Required task
Each line should be copied exactly.

* Begin Information provided *

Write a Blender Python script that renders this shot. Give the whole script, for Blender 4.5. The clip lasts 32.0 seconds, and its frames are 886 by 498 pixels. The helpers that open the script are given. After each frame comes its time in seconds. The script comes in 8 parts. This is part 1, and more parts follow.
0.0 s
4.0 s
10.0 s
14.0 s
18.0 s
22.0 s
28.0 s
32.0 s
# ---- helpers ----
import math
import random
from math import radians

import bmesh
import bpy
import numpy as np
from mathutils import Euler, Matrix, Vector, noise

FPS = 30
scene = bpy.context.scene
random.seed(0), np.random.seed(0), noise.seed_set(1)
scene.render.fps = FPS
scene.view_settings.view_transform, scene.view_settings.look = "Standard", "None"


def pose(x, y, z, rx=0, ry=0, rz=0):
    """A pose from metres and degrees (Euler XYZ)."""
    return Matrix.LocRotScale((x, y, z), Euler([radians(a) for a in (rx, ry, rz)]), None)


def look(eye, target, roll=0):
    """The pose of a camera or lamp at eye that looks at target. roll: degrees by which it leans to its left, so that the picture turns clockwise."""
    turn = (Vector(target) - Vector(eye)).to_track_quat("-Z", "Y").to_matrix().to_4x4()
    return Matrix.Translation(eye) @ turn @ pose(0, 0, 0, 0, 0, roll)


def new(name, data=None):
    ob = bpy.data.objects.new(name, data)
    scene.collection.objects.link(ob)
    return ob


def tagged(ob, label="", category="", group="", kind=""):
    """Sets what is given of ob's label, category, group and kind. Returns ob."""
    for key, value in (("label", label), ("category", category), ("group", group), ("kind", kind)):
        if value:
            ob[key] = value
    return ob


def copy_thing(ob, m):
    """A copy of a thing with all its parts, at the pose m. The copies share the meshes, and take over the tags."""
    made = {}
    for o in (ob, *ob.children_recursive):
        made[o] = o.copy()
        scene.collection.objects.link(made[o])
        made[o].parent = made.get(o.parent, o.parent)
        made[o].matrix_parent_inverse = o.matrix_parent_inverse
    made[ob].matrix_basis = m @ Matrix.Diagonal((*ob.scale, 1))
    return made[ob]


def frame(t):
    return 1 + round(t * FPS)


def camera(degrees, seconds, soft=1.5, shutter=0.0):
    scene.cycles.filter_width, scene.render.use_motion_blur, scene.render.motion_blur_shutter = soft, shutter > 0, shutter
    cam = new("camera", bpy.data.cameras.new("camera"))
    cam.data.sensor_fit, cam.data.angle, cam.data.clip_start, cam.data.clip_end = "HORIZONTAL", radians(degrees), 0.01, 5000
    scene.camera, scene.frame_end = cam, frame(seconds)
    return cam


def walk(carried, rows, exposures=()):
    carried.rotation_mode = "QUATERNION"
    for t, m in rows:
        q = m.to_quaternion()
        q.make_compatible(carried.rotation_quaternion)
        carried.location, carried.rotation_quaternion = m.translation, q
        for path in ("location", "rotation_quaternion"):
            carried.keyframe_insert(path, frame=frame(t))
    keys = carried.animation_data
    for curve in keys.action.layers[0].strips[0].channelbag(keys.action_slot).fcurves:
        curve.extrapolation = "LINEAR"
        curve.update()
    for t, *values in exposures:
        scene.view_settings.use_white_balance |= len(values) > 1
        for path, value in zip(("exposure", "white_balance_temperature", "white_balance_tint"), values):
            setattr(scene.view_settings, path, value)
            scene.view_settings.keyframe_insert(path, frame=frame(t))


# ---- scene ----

* End Information provided *

Response below
Write a Blender Python script that renders this shot. Give the whole script, for Blender 4.5. The clip lasts 32.0 seconds, and its frames are 886 by 498 pixels. The helpers that open the script are given. After each frame comes its time in seconds. The script comes in 8 parts. This is part 1, and more parts follow.
0.0 s
4.0 s
10.0 s
14.0 s
18.0 s
22.0 s
28.0 s
32.0 s
# ---- helpers ----
import math
import random
from math import radians

import bmesh
import bpy
import numpy as np
from mathutils import Euler, Matrix, Vector, noise

FPS = 30
scene = bpy.context.scene
random.seed(0), np.random.seed(0), noise.seed_set(1)
scene.render.fps = FPS
scene.view_settings.view_transform, scene.view_settings.look = "Standard", "None"


def pose(x, y, z, rx=0, ry=0, rz=0):
    """A pose from metres and degrees (Euler XYZ)."""
    return Matrix.LocRotScale((x, y, z), Euler([radians(a) for a in (rx, ry, rz)]), None)


def look(eye, target, roll=0):
    """The pose of a camera or lamp at eye that looks at target. roll: degrees by which it leans to its left, so that the picture turns clockwise."""
    turn = (Vector(target) - Vector(eye)).to_track_quat("-Z", "Y").to_matrix().to_4x4()
    return Matrix.Translation(eye) @ turn @ pose(0, 0, 0, 0, 0, roll)


def new(name, data=None):
    ob = bpy.data.objects.new(name, data)
    scene.collection.objects.link(ob)
    return ob


def tagged(ob, label="", category="", group="", kind=""):
    """Sets what is given of ob's label, category, group and kind. Returns ob."""
    for key, value in (("label", label), ("category", category), ("group", group), ("kind", kind)):
        if value:
            ob[key] = value
    return ob


def copy_thing(ob, m):
    """A copy of a thing with all its parts, at the pose m. The copies share the meshes, and take over the tags."""
    made = {}
    for o in (ob, *ob.children_recursive):
        made[o] = o.copy()
        scene.collection.objects.link(made[o])
        made[o].parent = made.get(o.parent, o.parent)
        made[o].matrix_parent_inverse = o.matrix_parent_inverse
    made[ob].matrix_basis = m @ Matrix.Diagonal((*ob.scale, 1))
    return made[ob]


def frame(t):
    return 1 + round(t * FPS)


def camera(degrees, seconds, soft=1.5, shutter=0.0):
    scene.cycles.filter_width, scene.render.use_motion_blur, scene.render.motion_blur_shutter = soft, shutter > 0, shutter
    cam = new("camera", bpy.data.cameras.new("camera"))
    cam.data.sensor_fit, cam.data.angle, cam.data.clip_start, cam.data.clip_end = "HORIZONTAL", radians(degrees), 0.01, 5000
    scene.camera, scene.frame_end = cam, frame(seconds)
    return cam


def walk(carried, rows, exposures=()):
    carried.rotation_mode = "QUATERNION"
    for t, m in rows:
        q = m.to_quaternion()
        q.make_compatible(carried.rotation_quaternion)
        carried.location, carried.rotation_quaternion = m.translation, q
        for path in ("location", "rotation_quaternion"):
            carried.keyframe_insert(path, frame=frame(t))
    keys = carried.animation_data
    for curve in keys.action.layers[0].strips[0].channelbag(keys.action_slot).fcurves:
        curve.extrapolation = "LINEAR"
        curve.update()
    for t, *values in exposures:
        scene.view_settings.use_white_balance |= len(values) > 1
        for path, value in zip(("exposure", "white_balance_temperature", "white_balance_tint"), values):
            setattr(scene.view_settings, path, value)
            scene.view_settings.keyframe_insert(path, frame=frame(t))


# ---- scene ----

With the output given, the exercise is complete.